Timboel mengkritik pembayaran upah yang menggunakan mata uang selain rupiah. Ia melihat ada ketentuan dalam RPP Pengupahan yang membolehkan pemberi kerja mengupah pekerjanya dengan mata uang asing. Menurutnya, itu akan memunculkan ketidakadilan, karena pekerja yang dibayar dengan mata uang rupiah nilainya pasti lebih kecil daripada pekerja yang dibayar dengan dollar Amerika Serikat (AS).

Pekerja yang upahnya dibayar dengan dollar AS secara otomatis upahnya mengalami kenaikan jika nilai tukar dollar AS menguat terhadap rupiah. Oleh karenanya Timboel mengusulkan agar pembayaran upah dilakukan menggunakan mata uang yang sama, rupiah. Ini sesuai perintah Pasal 21 UU No. 7 Tahun 2011 tentang Mata Uang.

Timboel mengklaim tidak ada ketentuan yang mewajibkan pemberi kerja memberikan slip gaji kepada pekerja dalam RPP. Menurutnya, pemberian slip gaji kepada pekerja harus diwajibkan karena itu terkait proses pembuktian ketika terjadi perselisihan hubungan industrial.
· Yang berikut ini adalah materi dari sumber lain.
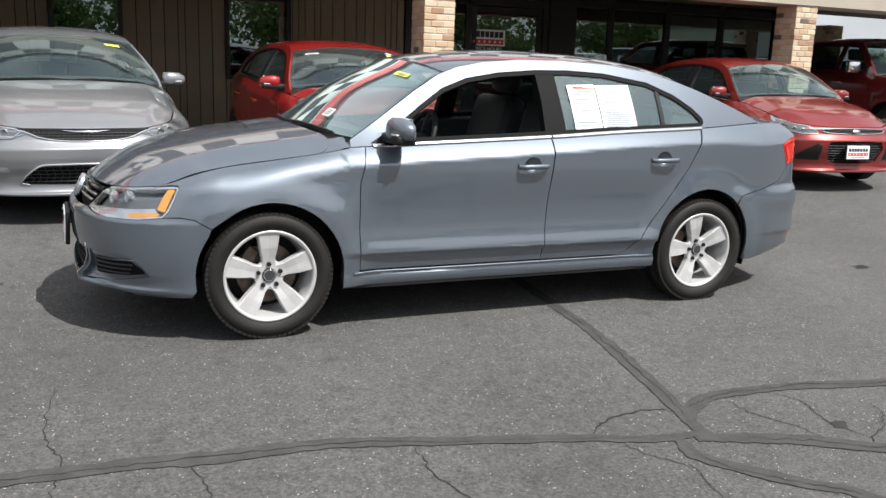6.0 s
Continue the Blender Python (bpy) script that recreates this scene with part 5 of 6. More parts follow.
    if papers:
        surf_p = lambda a, b: sh(glasshouse(-1)(a, b))
        for x0, x1, z0, z1, sl in ((0.425, 0.605, 1.035, 1.285, 0.0), (0.612, 0.842, 1.043, 1.288, 0.0)):
            sheet = skin("window_paper", [[(x0, z0), (x1, z0 + 0.012), (x1 - 0.008, z1 + 0.008), (x0 - 0.008, z1)]], surf_p, PAPER, car, "white sales sheet in the rear window", 0.08, 0.001, 0.005 if fine else 0.004)
            if fine:
                rows = [(0.03, 0.10, 0.965, INK_BLACK), (0.03, 0.18, 0.935, INK_RED), (0.02, 0.16, 0.88, INK), (0.02, 0.14, 0.80, INK), (0.02, 0.13, 0.70, INK), (0.02, 0.12, 0.60, INK), (0.06, 0.16, 0.45, INK), (0.07, 0.15, 0.36, INK), (0.02, 0.16, 0.20, INK), (0.02, 0.12, 0.12, INK)]
                for r0, r1, f, mt in (rows if x0 < 0.5 else [(0.03, 0.10, 0.95, INK), (0.03, 0.16, 0.87, INK), (0.02, 0.14, 0.80, INK), (0.03, 0.12, 0.62, INK)] + [(0.02, 0.18 + 0.02 * (k % 2), 0.44 - 0.045 * k, INK) for k in range(9)]):
                    zz = z0 + (z1 - z0) * f
                    skin("printed_bar", [[(x0 + r0, zz - 0.004), (x0 + r1, zz - 0.003), (x0 + r1, zz + 0.002), (x0 + r0, zz + 0.001)]], surf_p, mt, sheet, "", 0.1, 0, 0.003)
    # scuttle under the wipers, and wipers
    def scuttle(u, v):
        p, q = bonnet(0.0, v), screen(0.02, v)
        return p + (q - p) * u + Vector((0, 0, -0.012 - 0.012 * math.sin(math.pi * u)))

    grid_skin("scuttle", scuttle, 4, 20, BLACK_PLASTIC, car, "black plastic scuttle", flip=True)
    for y0, y1 in ((-0.60, 0.02), (-0.02, 0.62)):
        pts = []
        for i in range(9):
            y = y0 + (y1 - y0) * i / 8
            v = 0.5 + y / 1.46
            pts.append(screen(0.002 + 0.014 * math.sin(math.pi * i / 8), v) + Vector((-0.012, 0, 0.006)))
        part("wiper", tube(pts, lambda t: 0.005 + 0.006 * math.sin(math.pi * t), 5), BLACK_PLASTIC, car, "black wiper blade")
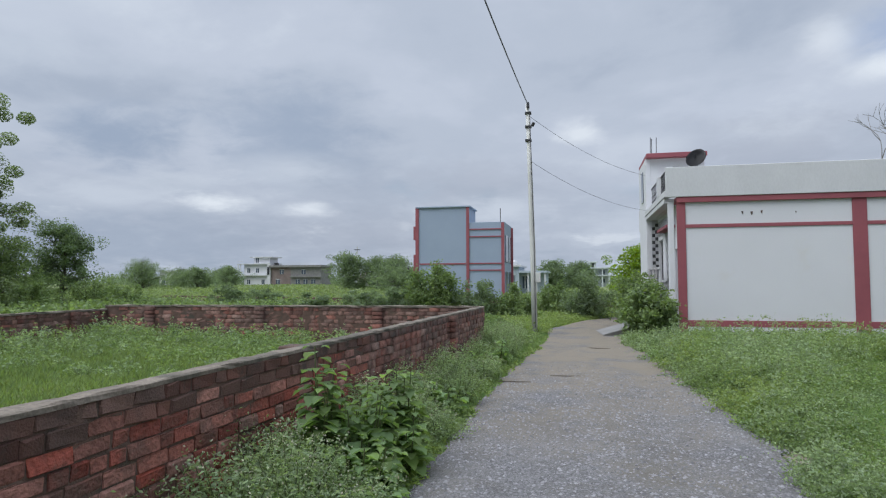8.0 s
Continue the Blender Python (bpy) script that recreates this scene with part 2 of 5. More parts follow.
SOIL = material("grassy_soil", (0.16, 0.20, 0.065), (0.11, 0.145, 0.055), 1.5, 30, 1.0, 0.6, stain=(0.13, 0.115, 0.075), stain_scale=0.6, stain_at=0.66)
STEEL = material("galvanised_pole", (0.62, 0.62, 0.60), (0.52, 0.52, 0.50), 3, 40, 0.75, 0.1, metal=0.0, stain=(0.34, 0.32, 0.28), stain_scale=2.2, stain_at=0.62, stretch=(1, 1, 0.5))
BLACK = material("black_metal", (0.03, 0.03, 0.035), (0.02, 0.02, 0.022), 5, 60, 0.5, 0.05)
CABLE = material("dark_cable", (0.075, 0.075, 0.085), (0.055, 0.055, 0.06), 5, 60, 0.6, 0.0)
DARK = material("dark_interior", (0.03, 0.03, 0.035), (0.02, 0.02, 0.025), 2, 30, 0.9, 0.0)
PANE = glass("blue_curtained_pane", (0.085, 0.13, 0.30), 0.12)
PANE_DARK = glass("dark_pane", (0.08, 0.10, 0.135), 0.1)
FRAME_GREY = material("grey_window_frame", (0.16, 0.18, 0.21), (0.13, 0.15, 0.18), 3, 40, 0.6, 0.02)
TANK = material("white_tank_plastic", (0.60, 0.61, 0.62), (0.52, 0.53, 0.54), 2, 30, 0.4, 0.02)
CLOTH = material("hung_cloth", (0.62, 0.60, 0.60), (0.45, 0.42, 0.44), 6, 40, 0.9, 0.1)
TILE_DARK = material("dark_facade_tile", (0.05, 0.05, 0.055), (0.035, 0.035, 0.04), 3, 40, 0.4, 0.02, vary="island", amount=0.3)
TILE_LIGHT = material("light_facade_tile", (0.52, 0.52, 0.54), (0.44, 0.44, 0.46), 3, 40, 0.4, 0.02)
BARK = material("bark", (0.12, 0.10, 0.085), (0.08, 0.068, 0.055), 6, 40, 0.95, 0.6)
DEADWOOD = material("bare_grey_wood", (0.24, 0.225, 0.22), (0.19, 0.18, 0.175), 6, 40, 0.95, 0.4)


def leaf_material(name, a, b, amount=0.38, leafy=0.45):
    a, b = tuple(1.4 * v for v in a), tuple(1.4 * v for v in b)
    return material(name, a, b, 0.7, 25, 0.62, 0.0, vary="island", amount=amount, leafy=leafy, gloss=0.3)


LEAF_TREE = leaf_material("tree_leaf", (0.175, 0.215, 0.135), (0.135, 0.175, 0.10), 0.4, 0.5)
LEAF_BUSH = leaf_material("bush_leaf", (0.15, 0.20, 0.092), (0.115, 0.165, 0.072))
LEAF_DARK = leaf_material("dark_bush_leaf", (0.125, 0.17, 0.10), (0.095, 0.14, 0.078))
LEAF_BROAD = leaf_material("broad_leaf", (0.15, 0.215, 0.085), (0.11, 0.175, 0.066), 0.35, 0.5)
LEAF_WEED = leaf_material("weed_leaf", (0.165, 0.22, 0.095), (0.125, 0.18, 0.075))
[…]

Selain itu RPP Pengupahan mengancam pekerja yang melakukan mogok kerja sesuai prosedur yang diatur UU Ketenagakerjaan tidak mendapat upah. Sebab ada ketentuan dalam RPP Pengupahan yang menyebut menjalankan tugas serikat pekerja dengan persetujuan pengusaha. “Artinya mogok kerja sesuai prosedur (legal) pasti tidak disetujui pengusaha. Padahal aturan yang ada selama ini secara tegas mengamanatkan pekerja yang mogok kerja sesuai prosedur upahnya tetap dibayar,” tukasnya.

RPP Pengupahan menyebut upah minimum diberlakukan untuk pekerja dengan masa kerja di bawah satu tahun. Dengan aturan itu maka pekerja yang berkeluarga dengan masa kerja di bawah satu tahun bisa dikenakan upah minimum. Padahal dalam aturan sebelumnya menyebutkan upah minimum hanya untuk pekerja dengan masa kerja nol tahun atau lajang.

Menanggapi RPP Pengupahan, DPN Apindo secara organisasi memberikan sejumlah catatan terhadap kebijakan pengupahan di Indonesia. “Apindo menginginkan kebijakan ketenagakerjaan yang kondusif bagi iklim usaha termasuk kebijakan upah minimum yang realistis,” kata DPN Apindo dalam keterangan pers yang diterima hukumonline, Senin (21/9).

Dalam pembahasan akhir RPP pengupahan Apindo berharap penetapan komponen kebutuhan hidup layak (KHL) digunakan untuk 5 tahun ke depan. Survei KHL dilakukan tahun 2015 ini untuk basis penyesuaian kenaikan upah minimum lima tahun ke depan. Survei KHL dilakukan tahun 2015 ini untuk basis penyesuaian kenaikan upah minimum lima tahun ke depan. Serta kenaikan tahunan upah minimum diusulkan berdasarkan formula yang sama di seluruh daerah di Indonesia yaitu hasil survey KHL ditambah inflasi nasional dan pertumbuhan masing-masing daerah.